NELSON:  Yes. I am not gay. I never set out for that to happen. He just approached me and asked me if I wanted him to suck my thing for ten bucks. I told him I only liked girls to do that, and he pulled a gun on me. He probably wasn't even gay. I didn't pick that guy up on purpose. I almost felt like I was being trapped and kidnapped. I figured if I didn't help them, they would hurt me. I was actually really scared.

TV STORE ONLINE:  Do you think you're over examining the situation? Do you think you come off kind of crazy in the scene in the documentary?

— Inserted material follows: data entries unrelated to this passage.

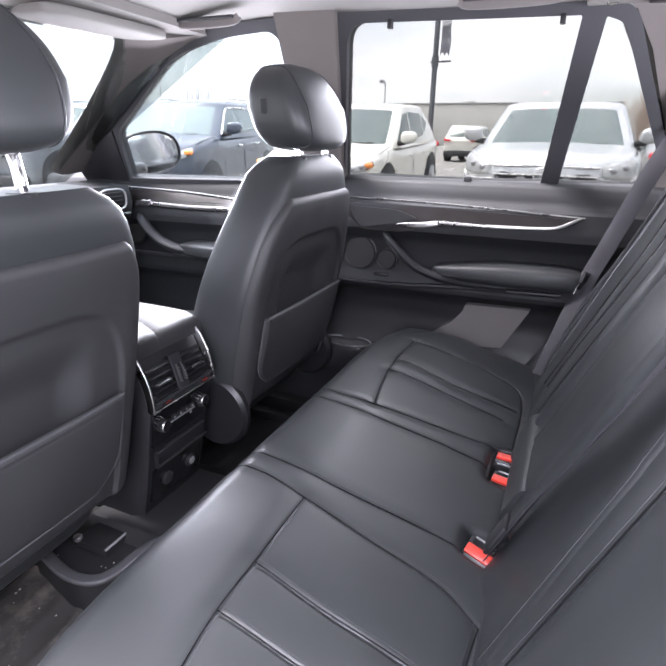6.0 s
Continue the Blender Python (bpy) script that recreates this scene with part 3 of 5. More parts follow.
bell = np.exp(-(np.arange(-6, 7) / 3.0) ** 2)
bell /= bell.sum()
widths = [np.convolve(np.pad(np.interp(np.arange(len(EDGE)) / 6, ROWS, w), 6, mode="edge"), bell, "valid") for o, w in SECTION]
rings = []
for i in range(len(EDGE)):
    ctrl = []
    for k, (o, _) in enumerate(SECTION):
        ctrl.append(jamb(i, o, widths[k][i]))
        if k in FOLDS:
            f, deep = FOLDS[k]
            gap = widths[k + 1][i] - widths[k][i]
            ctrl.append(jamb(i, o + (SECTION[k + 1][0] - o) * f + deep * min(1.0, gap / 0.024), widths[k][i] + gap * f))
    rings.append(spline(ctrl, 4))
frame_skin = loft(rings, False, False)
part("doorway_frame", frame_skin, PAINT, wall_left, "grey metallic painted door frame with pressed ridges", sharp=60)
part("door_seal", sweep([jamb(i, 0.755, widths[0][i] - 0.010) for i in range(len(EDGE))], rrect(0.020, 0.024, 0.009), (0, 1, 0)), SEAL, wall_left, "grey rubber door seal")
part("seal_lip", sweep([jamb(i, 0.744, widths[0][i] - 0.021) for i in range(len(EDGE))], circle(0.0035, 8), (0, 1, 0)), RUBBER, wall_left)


def body_side(x, z):
    """The outer skin: a shoulder that falls outward under the window sill, then an upright flank."""
    return Vector((x, -0.955 - 0.085 * math.sin(math.pi / 2 * min(1, max(0, (1.274 - z) / 0.30))) + 0.04 * max(0, x - 0.9) ** 2, z))


def wing_edge(z):
    return float(np.interp(z, [0.40, 0.60, 0.80, 0.95, 1.06, 1.124, 1.164, 1.194, 1.216, 1.240, 1.274], [0.16, 0.22, 0.29, 0.335, 0.355, 0.363, 0.370, 0.373, 0.364, 0.352, 0.335]))


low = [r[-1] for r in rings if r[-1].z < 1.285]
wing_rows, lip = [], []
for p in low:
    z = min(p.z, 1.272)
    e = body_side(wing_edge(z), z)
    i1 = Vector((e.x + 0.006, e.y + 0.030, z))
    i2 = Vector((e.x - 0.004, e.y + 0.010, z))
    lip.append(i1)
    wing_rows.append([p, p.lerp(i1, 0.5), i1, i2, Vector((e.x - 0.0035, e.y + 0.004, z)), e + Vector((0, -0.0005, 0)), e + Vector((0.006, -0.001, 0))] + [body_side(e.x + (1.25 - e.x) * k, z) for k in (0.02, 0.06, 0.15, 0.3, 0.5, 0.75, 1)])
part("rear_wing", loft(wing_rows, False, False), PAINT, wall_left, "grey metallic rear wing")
near_side = on_glass(0.03, -1)
near_glass = lambda x, z: near_side(x - 0.006, z)
part("pane", holed([(0.215, 1.60), (0.265, 1.489), (0.342, 1.287), (1.05, 1.287), (0.80, 1.60), (0.50, 1.66), (0.20, 1.66)], (), near_glass, (0, 0.004, 0)), GLASS_PRIVACY, wall_left, "dark privacy glass quarter window")
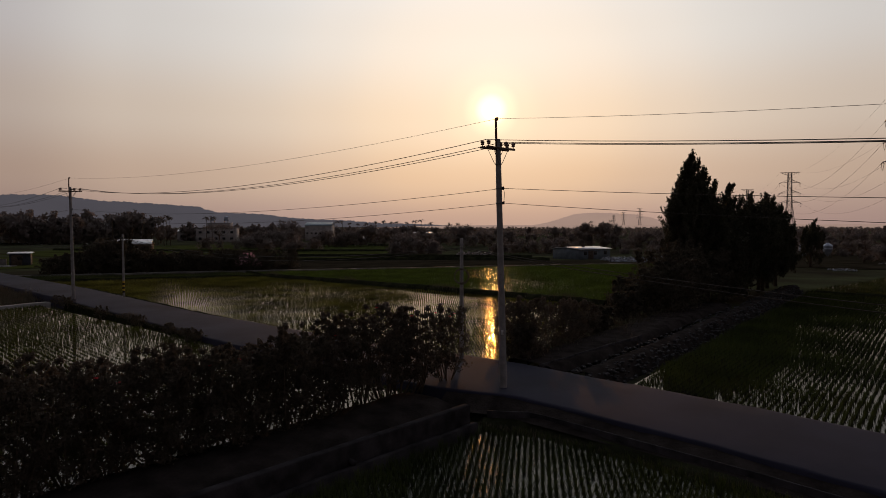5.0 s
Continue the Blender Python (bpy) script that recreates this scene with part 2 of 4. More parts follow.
# ---- mesh helpers: every helper gives vertices and four-cornered faces ----
def mesh_of(name, geo, mat, smooth=False):
    v, f = geo
    v, f = np.asarray(v, dtype=np.float32), np.asarray(f, dtype=np.int32)
    me = bpy.data.meshes.new(name)
    me.vertices.add(len(v))
    me.vertices.foreach_set("co", v.ravel())
    me.loops.add(f.size)
    me.loops.foreach_set("vertex_index", f.ravel())
    me.polygons.add(len(f))
    me.polygons.foreach_set("loop_start", np.arange(0, f.size, f.shape[1], dtype=np.int32))
    if smooth:
        me.polygons.foreach_set("use_smooth", np.ones(len(f), dtype=bool))
    me.update(calc_edges=True)
    me.materials.append(M[mat] if isinstance(mat, str) else mat)
    return me


def join(*geos):
    vs, fs, k = [], [], 0
    for v, f in geos:
        vs.append(np.asarray(v, dtype=float))
        fs.append(np.asarray(f, dtype=int) + k)
        k += len(v)
    return np.concatenate(vs), np.concatenate(fs)


def moved(geo, x=0, y=0, z=0, turn=0.0):
    c, s = math.cos(turn), math.sin(turn)
    v = np.asarray(geo[0], dtype=float)
    return np.stack([v[:, 0] * c - v[:, 1] * s + x, v[:, 0] * s + v[:, 1] * c + y, v[:, 2] + z], 1), geo[1]


def tube(points, radii, n=8, close=True):
    """A round bar along points; its ends are drawn in to close it."""
    pts = np.asarray(points, dtype=float)
    rad = np.broadcast_to(np.asarray(radii, dtype=float), (len(pts),)).copy()
    d = np.gradient(pts, axis=0)
    d /= np.linalg.norm(d, axis=1)[:, None] + 1e-9
    if close:
        pts = np.concatenate([pts[:1], pts, pts[-1:]])
        d = np.concatenate([d[:1], d, d[-1:]])
        rad = np.concatenate([[rad[0] * 0.05], rad, [rad[-1] * 0.05]])
    ref = np.where(np.abs(d[:, 2:3]) > 0.9, np.array([[1.0, 0, 0]]), np.array([[0, 0, 1.0]]))
    a = np.cross(d, ref)
    a /= np.linalg.norm(a, axis=1)[:, None] + 1e-9
    b = np.cross(d, a)
    t = np.arange(n) * 2 * math.pi / n
    ring = a[:, None, :] * np.cos(t)[None, :, None] + b[:, None, :] * np.sin(t)[None, :, None]
    v = (pts[:, None, :] + ring * rad[:, None, None]).reshape(-1, 3)
    i, j = np.meshgrid(np.arange(len(pts) - 1), np.arange(n), indexing="ij")
    k = (j + 1) % n
    f = np.stack([i * n + j, i * n + k, (i + 1) * n + k, (i + 1) * n + j], -1).reshape(-1, 4)
    return v, f


def lathe(profile, n=14):
    """A turned body from (radius, height) pairs."""
    v, f = [], []
    for r, z in profile:
        for j in range(n):
            t = 2 * math.pi * j / n
            v.append((r * math.cos(t), r * math.sin(t), z))
    for i in range(len(profile) - 1):
        for j in range(n):
            k = (j + 1) % n
            f.append((i * n + j, i * n + k, (i + 1) * n + k, (i + 1) * n + j))
    return np.array(v), np.array(f)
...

NELSON: NO, I am not crazy. It was a bad situation. I didn't wanna give those guys a ride. They made me. I felt trapped. I didn't do it cause I was looking for a gay guy. I'm not gay. I figured I was in danger. So that's why I did it, they forced me. After it was over I prayed to God, that those guys get fried in hell. I wanted them dead. I'd wake up in the morning and pray, that I wished those guys were dead. To pull a gun on me. I had a Phillips screwdriver in my glove box that night, and I wanted to grab it, and stab him in his head. I wanted him to die. I mean, he robbed me. I gave him my money. So I wished for something bad to happen to them. But now, I've forgiven them. I pray for them that Jesus Christ will save their souls.

TV STORE ONLINE: OK.. So with that being said... Why were you out in a high crime area in Chicago at 530am in the morning?

NELSON:  I was just driving around and they attacked me...

TV STORE ONLINE:  What would you do if someone from Hollywood said, "David... Here's a bunch of money, here's a real crew, go make a big movie?" What kind of movie would you make?

NELSON:  Easy. I would make a sea monster movie out in Hollywood. But I'm not gonna tell you what it would be about. I would film it in Black & White. And I'd want it to be shown in theaters. And I'd want the right to have my friends in the movie. There is no need to have an audition. If you think a person is right for the part, you don't need to audition them. That's how I'd do it. I'll never tell anyone this idea. I've told people some of my other ideas, and they've stolen them.